### Given records:
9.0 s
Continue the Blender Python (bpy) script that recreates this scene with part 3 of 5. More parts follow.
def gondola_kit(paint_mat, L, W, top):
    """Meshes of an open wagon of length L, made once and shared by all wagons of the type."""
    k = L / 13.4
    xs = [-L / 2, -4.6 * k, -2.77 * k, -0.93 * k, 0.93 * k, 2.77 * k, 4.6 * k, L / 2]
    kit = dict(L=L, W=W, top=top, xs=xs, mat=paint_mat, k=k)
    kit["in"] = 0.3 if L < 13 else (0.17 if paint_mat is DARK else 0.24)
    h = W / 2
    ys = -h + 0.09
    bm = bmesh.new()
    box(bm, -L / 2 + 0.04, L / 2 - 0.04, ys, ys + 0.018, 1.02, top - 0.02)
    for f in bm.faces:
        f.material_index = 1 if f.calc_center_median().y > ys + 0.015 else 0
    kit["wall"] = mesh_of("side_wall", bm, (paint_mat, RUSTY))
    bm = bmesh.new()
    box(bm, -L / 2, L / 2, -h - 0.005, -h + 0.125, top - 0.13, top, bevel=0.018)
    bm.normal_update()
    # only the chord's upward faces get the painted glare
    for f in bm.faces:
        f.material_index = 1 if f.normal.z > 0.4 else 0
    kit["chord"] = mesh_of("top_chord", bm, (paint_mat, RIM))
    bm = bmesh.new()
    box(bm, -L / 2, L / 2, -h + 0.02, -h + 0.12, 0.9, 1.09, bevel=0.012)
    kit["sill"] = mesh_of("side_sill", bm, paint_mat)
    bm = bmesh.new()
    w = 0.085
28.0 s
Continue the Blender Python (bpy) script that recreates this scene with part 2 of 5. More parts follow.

### What is required:
Output all preceding records character for character.

### Solution for this exercise:
9.0 s
Continue the Blender Python (bpy) script that recreates this scene with part 3 of 5. More parts follow.
def gondola_kit(paint_mat, L, W, top):
    """Meshes of an open wagon of length L, made once and shared by all wagons of the type."""
    k = L / 13.4
    xs = [-L / 2, -4.6 * k, -2.77 * k, -0.93 * k, 0.93 * k, 2.77 * k, 4.6 * k, L / 2]
    kit = dict(L=L, W=W, top=top, xs=xs, mat=paint_mat, k=k)
    kit["in"] = 0.3 if L < 13 else (0.17 if paint_mat is DARK else 0.24)
    h = W / 2
    ys = -h + 0.09
    bm = bmesh.new()
    box(bm, -L / 2 + 0.04, L / 2 - 0.04, ys, ys + 0.018, 1.02, top - 0.02)
    for f in bm.faces:
        f.material_index = 1 if f.calc_center_median().y > ys + 0.015 else 0
    kit["wall"] = mesh_of("side_wall", bm, (paint_mat, RUSTY))
    bm = bmesh.new()
    box(bm, -L / 2, L / 2, -h - 0.005, -h + 0.125, top - 0.13, top, bevel=0.018)
    bm.normal_update()
    # only the chord's upward faces get the painted glare
    for f in bm.faces:
        f.material_index = 1 if f.normal.z > 0.4 else 0
    kit["chord"] = mesh_of("top_chord", bm, (paint_mat, RIM))
    bm = bmesh.new()
    box(bm, -L / 2, L / 2, -h + 0.02, -h + 0.12, 0.9, 1.09, bevel=0.012)
    kit["sill"] = mesh_of("side_sill", bm, paint_mat)
    bm = bmesh.new()
    w = 0.085
28.0 s
Continue the Blender Python (bpy) script that recreates this scene with part 2 of 5. More parts follow.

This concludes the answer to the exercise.